**Data lines**.
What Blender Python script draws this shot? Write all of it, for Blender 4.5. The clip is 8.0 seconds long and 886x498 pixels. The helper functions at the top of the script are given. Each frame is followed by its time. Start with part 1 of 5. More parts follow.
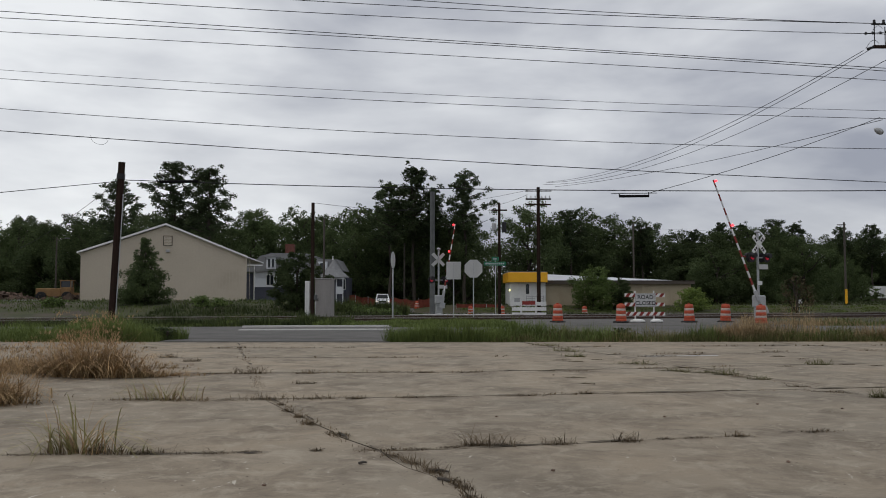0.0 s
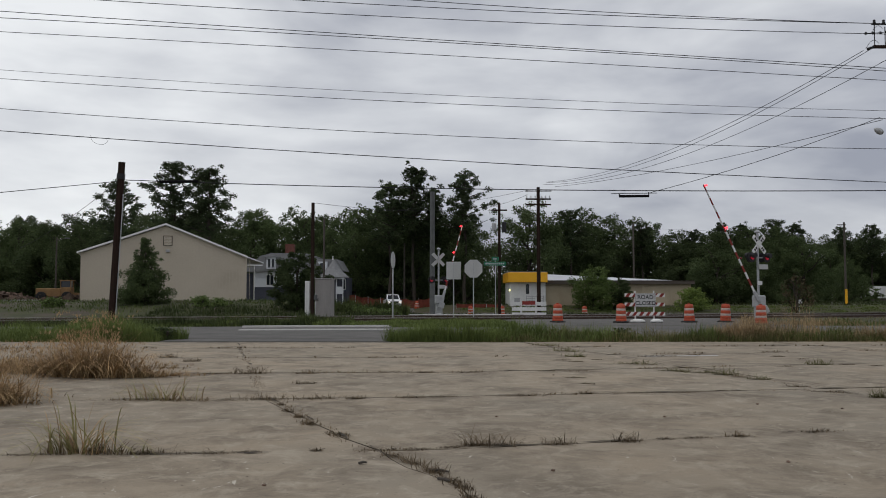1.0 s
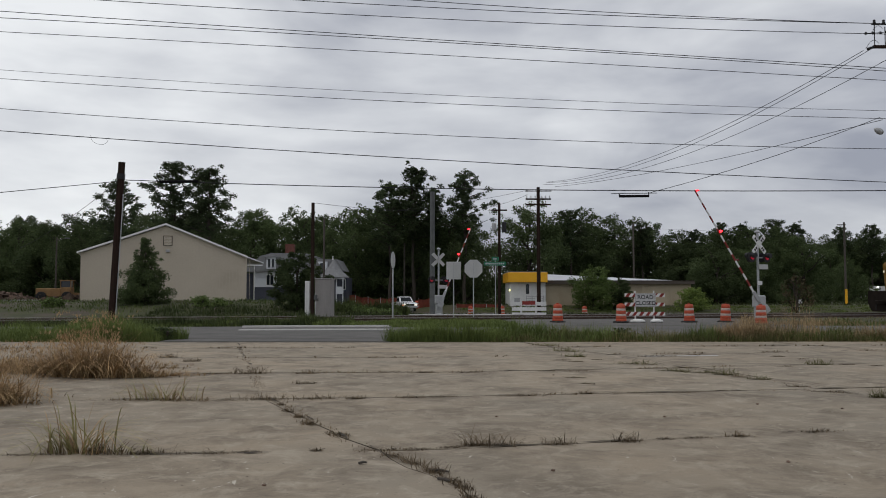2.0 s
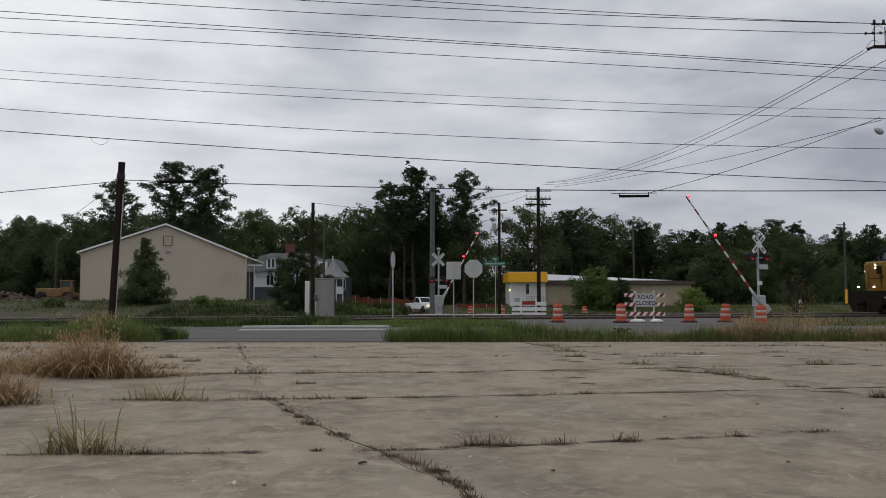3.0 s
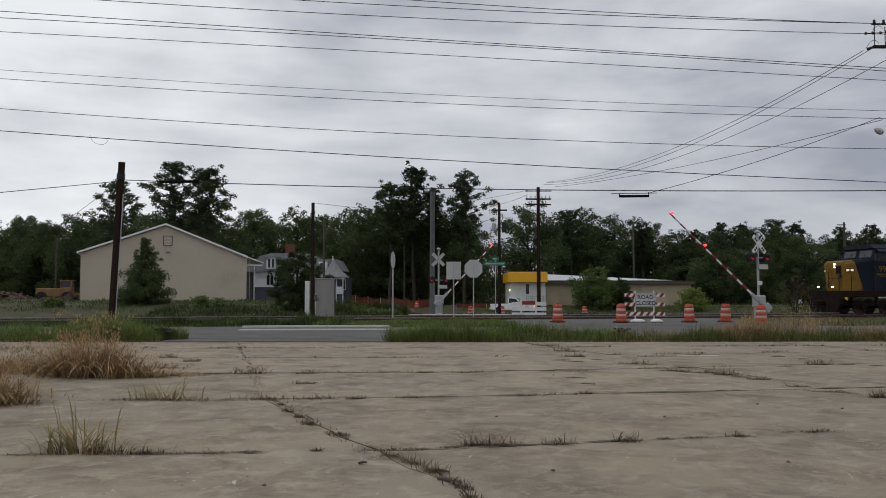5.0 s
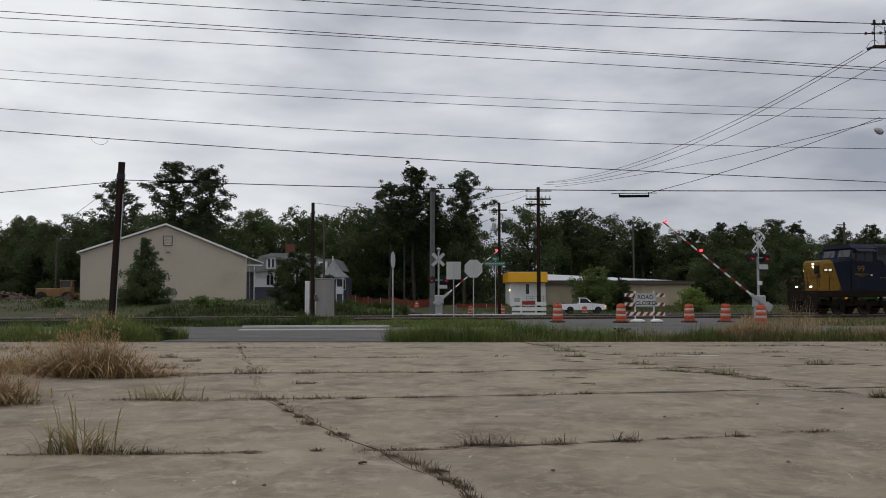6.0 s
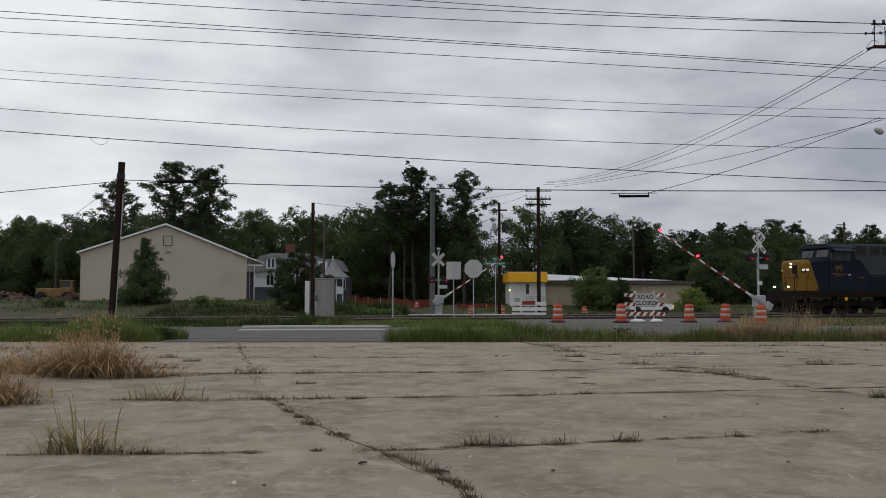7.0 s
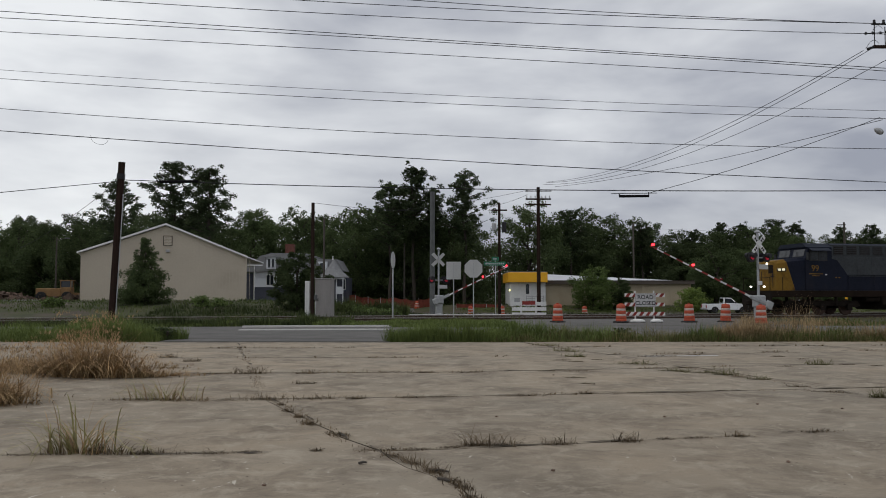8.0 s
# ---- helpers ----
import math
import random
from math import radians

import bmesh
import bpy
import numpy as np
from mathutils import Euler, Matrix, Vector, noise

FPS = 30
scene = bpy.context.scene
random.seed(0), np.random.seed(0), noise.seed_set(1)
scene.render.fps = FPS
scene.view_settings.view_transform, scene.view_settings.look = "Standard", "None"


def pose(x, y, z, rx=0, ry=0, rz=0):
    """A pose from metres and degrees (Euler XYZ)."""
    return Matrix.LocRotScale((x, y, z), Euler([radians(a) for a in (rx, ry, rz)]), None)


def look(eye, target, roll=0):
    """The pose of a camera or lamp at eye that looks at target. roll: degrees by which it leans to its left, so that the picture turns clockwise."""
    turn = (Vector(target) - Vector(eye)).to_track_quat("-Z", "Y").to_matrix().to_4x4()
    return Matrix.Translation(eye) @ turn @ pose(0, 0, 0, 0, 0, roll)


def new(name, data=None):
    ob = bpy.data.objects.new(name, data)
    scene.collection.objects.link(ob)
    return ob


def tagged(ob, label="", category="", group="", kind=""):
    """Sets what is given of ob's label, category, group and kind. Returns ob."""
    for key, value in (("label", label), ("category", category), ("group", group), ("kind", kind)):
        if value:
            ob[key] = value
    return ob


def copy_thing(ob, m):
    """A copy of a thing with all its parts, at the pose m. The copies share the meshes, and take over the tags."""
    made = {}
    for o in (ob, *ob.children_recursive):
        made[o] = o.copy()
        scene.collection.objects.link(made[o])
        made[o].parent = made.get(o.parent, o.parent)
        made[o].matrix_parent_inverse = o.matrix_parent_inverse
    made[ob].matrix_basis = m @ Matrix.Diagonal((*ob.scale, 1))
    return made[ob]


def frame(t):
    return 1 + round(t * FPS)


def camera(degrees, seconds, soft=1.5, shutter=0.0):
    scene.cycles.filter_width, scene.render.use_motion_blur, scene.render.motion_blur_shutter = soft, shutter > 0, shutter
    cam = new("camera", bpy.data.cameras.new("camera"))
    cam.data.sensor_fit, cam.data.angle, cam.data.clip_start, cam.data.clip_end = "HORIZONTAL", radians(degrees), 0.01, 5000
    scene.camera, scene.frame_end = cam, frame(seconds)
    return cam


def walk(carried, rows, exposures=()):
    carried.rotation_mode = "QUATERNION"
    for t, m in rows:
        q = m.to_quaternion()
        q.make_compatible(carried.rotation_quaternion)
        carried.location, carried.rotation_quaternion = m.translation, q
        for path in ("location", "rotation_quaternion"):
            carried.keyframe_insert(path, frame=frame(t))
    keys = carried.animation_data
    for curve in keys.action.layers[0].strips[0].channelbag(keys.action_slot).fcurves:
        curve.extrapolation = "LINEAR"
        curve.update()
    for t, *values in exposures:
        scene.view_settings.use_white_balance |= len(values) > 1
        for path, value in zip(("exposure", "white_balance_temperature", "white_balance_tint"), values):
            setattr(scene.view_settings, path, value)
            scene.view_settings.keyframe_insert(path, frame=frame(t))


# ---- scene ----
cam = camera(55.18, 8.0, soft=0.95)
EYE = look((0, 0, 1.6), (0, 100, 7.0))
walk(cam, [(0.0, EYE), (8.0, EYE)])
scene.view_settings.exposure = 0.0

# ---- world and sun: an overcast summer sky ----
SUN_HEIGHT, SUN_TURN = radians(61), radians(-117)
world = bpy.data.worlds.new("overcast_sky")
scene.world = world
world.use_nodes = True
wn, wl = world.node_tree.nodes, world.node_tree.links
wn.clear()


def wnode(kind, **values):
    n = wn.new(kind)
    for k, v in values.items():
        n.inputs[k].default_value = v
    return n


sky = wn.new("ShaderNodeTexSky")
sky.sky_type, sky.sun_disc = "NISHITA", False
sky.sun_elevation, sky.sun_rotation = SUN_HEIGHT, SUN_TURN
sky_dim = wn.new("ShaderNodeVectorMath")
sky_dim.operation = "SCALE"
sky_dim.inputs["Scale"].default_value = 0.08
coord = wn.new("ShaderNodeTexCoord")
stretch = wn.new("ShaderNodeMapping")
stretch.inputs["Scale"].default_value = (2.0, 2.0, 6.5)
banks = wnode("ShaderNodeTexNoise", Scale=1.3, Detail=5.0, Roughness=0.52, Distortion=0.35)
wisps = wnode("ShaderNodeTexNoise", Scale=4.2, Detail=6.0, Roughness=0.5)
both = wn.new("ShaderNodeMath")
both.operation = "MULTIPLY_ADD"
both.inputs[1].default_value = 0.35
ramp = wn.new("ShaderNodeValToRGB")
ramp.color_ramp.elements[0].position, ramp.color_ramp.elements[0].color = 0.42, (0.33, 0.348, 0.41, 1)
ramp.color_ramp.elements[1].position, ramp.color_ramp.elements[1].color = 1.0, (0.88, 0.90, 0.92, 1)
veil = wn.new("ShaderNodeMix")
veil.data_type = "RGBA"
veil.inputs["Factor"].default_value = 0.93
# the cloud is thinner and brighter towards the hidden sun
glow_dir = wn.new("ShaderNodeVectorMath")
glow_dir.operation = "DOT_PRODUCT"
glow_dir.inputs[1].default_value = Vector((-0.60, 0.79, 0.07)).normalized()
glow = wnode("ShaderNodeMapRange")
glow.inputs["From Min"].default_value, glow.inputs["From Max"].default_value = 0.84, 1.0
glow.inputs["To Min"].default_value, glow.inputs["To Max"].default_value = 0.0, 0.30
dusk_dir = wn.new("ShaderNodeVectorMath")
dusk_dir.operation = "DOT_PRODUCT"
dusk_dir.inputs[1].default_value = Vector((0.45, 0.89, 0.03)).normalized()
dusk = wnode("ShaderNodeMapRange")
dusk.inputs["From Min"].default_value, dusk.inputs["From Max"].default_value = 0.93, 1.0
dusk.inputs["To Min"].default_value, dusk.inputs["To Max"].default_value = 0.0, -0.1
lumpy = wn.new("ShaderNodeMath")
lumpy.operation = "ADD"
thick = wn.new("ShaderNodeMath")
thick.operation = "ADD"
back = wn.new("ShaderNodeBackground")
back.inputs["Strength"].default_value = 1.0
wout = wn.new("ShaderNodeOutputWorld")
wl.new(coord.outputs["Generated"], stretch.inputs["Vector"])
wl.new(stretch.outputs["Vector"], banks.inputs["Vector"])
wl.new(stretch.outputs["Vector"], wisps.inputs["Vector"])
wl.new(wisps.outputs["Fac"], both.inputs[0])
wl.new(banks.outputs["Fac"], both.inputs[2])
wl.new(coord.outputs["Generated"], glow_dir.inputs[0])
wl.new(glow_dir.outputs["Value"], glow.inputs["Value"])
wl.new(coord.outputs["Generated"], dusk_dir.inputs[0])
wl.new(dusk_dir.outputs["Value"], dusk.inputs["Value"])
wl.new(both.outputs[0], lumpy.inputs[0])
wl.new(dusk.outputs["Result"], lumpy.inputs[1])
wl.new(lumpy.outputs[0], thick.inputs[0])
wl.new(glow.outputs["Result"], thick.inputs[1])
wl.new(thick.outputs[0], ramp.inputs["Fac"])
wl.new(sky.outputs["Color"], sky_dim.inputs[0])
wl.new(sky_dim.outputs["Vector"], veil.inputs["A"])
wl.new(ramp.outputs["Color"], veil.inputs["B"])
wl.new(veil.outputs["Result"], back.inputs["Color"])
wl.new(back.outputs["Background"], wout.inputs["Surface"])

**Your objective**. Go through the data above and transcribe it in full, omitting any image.

**Reply to the task**.
What Blender Python script draws this shot? Write all of it, for Blender 4.5. The clip is 8.0 seconds long and 886x498 pixels. The helper functions at the top of the script are given. Each frame is followed by its time. Start with part 1 of 5. More parts follow.
0.0 s
1.0 s
2.0 s
3.0 s
5.0 s
6.0 s
7.0 s
8.0 s
# ---- helpers ----
import math
import random
from math import radians

import bmesh
import bpy
import numpy as np
from mathutils import Euler, Matrix, Vector, noise

FPS = 30
scene = bpy.context.scene
random.seed(0), np.random.seed(0), noise.seed_set(1)
scene.render.fps = FPS
scene.view_settings.view_transform, scene.view_settings.look = "Standard", "None"


def pose(x, y, z, rx=0, ry=0, rz=0):
    """A pose from metres and degrees (Euler XYZ)."""
    return Matrix.LocRotScale((x, y, z), Euler([radians(a) for a in (rx, ry, rz)]), None)


def look(eye, target, roll=0):
    """The pose of a camera or lamp at eye that looks at target. roll: degrees by which it leans to its left, so that the picture turns clockwise."""
    turn = (Vector(target) - Vector(eye)).to_track_quat("-Z", "Y").to_matrix().to_4x4()
    return Matrix.Translation(eye) @ turn @ pose(0, 0, 0, 0, 0, roll)


def new(name, data=None):
    ob = bpy.data.objects.new(name, data)
    scene.collection.objects.link(ob)
    return ob


def tagged(ob, label="", category="", group="", kind=""):
    """Sets what is given of ob's label, category, group and kind. Returns ob."""
    for key, value in (("label", label), ("category", category), ("group", group), ("kind", kind)):
        if value:
            ob[key] = value
    return ob


def copy_thing(ob, m):
    """A copy of a thing with all its parts, at the pose m. The copies share the meshes, and take over the tags."""
    made = {}
    for o in (ob, *ob.children_recursive):
        made[o] = o.copy()
        scene.collection.objects.link(made[o])
        made[o].parent = made.get(o.parent, o.parent)
        made[o].matrix_parent_inverse = o.matrix_parent_inverse
    made[ob].matrix_basis = m @ Matrix.Diagonal((*ob.scale, 1))
    return made[ob]


def frame(t):
    return 1 + round(t * FPS)


def camera(degrees, seconds, soft=1.5, shutter=0.0):
    scene.cycles.filter_width, scene.render.use_motion_blur, scene.render.motion_blur_shutter = soft, shutter > 0, shutter
    cam = new("camera", bpy.data.cameras.new("camera"))
    cam.data.sensor_fit, cam.data.angle, cam.data.clip_start, cam.data.clip_end = "HORIZONTAL", radians(degrees), 0.01, 5000
    scene.camera, scene.frame_end = cam, frame(seconds)
    return cam


def walk(carried, rows, exposures=()):
    carried.rotation_mode = "QUATERNION"
    for t, m in rows:
        q = m.to_quaternion()
        q.make_compatible(carried.rotation_quaternion)
        carried.location, carried.rotation_quaternion = m.translation, q
        for path in ("location", "rotation_quaternion"):
            carried.keyframe_insert(path, frame=frame(t))
    keys = carried.animation_data
    for curve in keys.action.layers[0].strips[0].channelbag(keys.action_slot).fcurves:
        curve.extrapolation = "LINEAR"
        curve.update()
    for t, *values in exposures:
        scene.view_settings.use_white_balance |= len(values) > 1
        for path, value in zip(("exposure", "white_balance_temperature", "white_balance_tint"), values):
            setattr(scene.view_settings, path, value)
            scene.view_settings.keyframe_insert(path, frame=frame(t))


# ---- scene ----
cam = camera(55.18, 8.0, soft=0.95)
EYE = look((0, 0, 1.6), (0, 100, 7.0))
walk(cam, [(0.0, EYE), (8.0, EYE)])
scene.view_settings.exposure = 0.0

# ---- world and sun: an overcast summer sky ----
SUN_HEIGHT, SUN_TURN = radians(61), radians(-117)
world = bpy.data.worlds.new("overcast_sky")
scene.world = world
world.use_nodes = True
wn, wl = world.node_tree.nodes, world.node_tree.links
wn.clear()


def wnode(kind, **values):
    n = wn.new(kind)
    for k, v in values.items():
        n.inputs[k].default_value = v
    return n


sky = wn.new("ShaderNodeTexSky")
sky.sky_type, sky.sun_disc = "NISHITA", False
sky.sun_elevation, sky.sun_rotation = SUN_HEIGHT, SUN_TURN
sky_dim = wn.new("ShaderNodeVectorMath")
sky_dim.operation = "SCALE"
sky_dim.inputs["Scale"].default_value = 0.08
coord = wn.new("ShaderNodeTexCoord")
stretch = wn.new("ShaderNodeMapping")
stretch.inputs["Scale"].default_value = (2.0, 2.0, 6.5)
banks = wnode("ShaderNodeTexNoise", Scale=1.3, Detail=5.0, Roughness=0.52, Distortion=0.35)
wisps = wnode("ShaderNodeTexNoise", Scale=4.2, Detail=6.0, Roughness=0.5)
both = wn.new("ShaderNodeMath")
both.operation = "MULTIPLY_ADD"
both.inputs[1].default_value = 0.35
ramp = wn.new("ShaderNodeValToRGB")
ramp.color_ramp.elements[0].position, ramp.color_ramp.elements[0].color = 0.42, (0.33, 0.348, 0.41, 1)
ramp.color_ramp.elements[1].position, ramp.color_ramp.elements[1].color = 1.0, (0.88, 0.90, 0.92, 1)
veil = wn.new("ShaderNodeMix")
veil.data_type = "RGBA"
veil.inputs["Factor"].default_value = 0.93
# the cloud is thinner and brighter towards the hidden sun
glow_dir = wn.new("ShaderNodeVectorMath")
glow_dir.operation = "DOT_PRODUCT"
glow_dir.inputs[1].default_value = Vector((-0.60, 0.79, 0.07)).normalized()
glow = wnode("ShaderNodeMapRange")
glow.inputs["From Min"].default_value, glow.inputs["From Max"].default_value = 0.84, 1.0
glow.inputs["To Min"].default_value, glow.inputs["To Max"].default_value = 0.0, 0.30
dusk_dir = wn.new("ShaderNodeVectorMath")
dusk_dir.operation = "DOT_PRODUCT"
dusk_dir.inputs[1].default_value = Vector((0.45, 0.89, 0.03)).normalized()
dusk = wnode("ShaderNodeMapRange")
dusk.inputs["From Min"].default_value, dusk.inputs["From Max"].default_value = 0.93, 1.0
dusk.inputs["To Min"].default_value, dusk.inputs["To Max"].default_value = 0.0, -0.1
lumpy = wn.new("ShaderNodeMath")
lumpy.operation = "ADD"
thick = wn.new("ShaderNodeMath")
thick.operation = "ADD"
back = wn.new("ShaderNodeBackground")
back.inputs["Strength"].default_value = 1.0
wout = wn.new("ShaderNodeOutputWorld")
wl.new(coord.outputs["Generated"], stretch.inputs["Vector"])
wl.new(stretch.outputs["Vector"], banks.inputs["Vector"])
wl.new(stretch.outputs["Vector"], wisps.inputs["Vector"])
wl.new(wisps.outputs["Fac"], both.inputs[0])
wl.new(banks.outputs["Fac"], both.inputs[2])
wl.new(coord.outputs["Generated"], glow_dir.inputs[0])
wl.new(glow_dir.outputs["Value"], glow.inputs["Value"])
wl.new(coord.outputs["Generated"], dusk_dir.inputs[0])
wl.new(dusk_dir.outputs["Value"], dusk.inputs["Value"])
wl.new(both.outputs[0], lumpy.inputs[0])
wl.new(dusk.outputs["Result"], lumpy.inputs[1])
wl.new(lumpy.outputs[0], thick.inputs[0])
wl.new(glow.outputs["Result"], thick.inputs[1])
wl.new(thick.outputs[0], ramp.inputs["Fac"])
wl.new(sky.outputs["Color"], sky_dim.inputs[0])
wl.new(sky_dim.outputs["Vector"], veil.inputs["A"])
wl.new(ramp.outputs["Color"], veil.inputs["B"])
wl.new(veil.outputs["Result"], back.inputs["Color"])
wl.new(back.outputs["Background"], wout.inputs["Surface"])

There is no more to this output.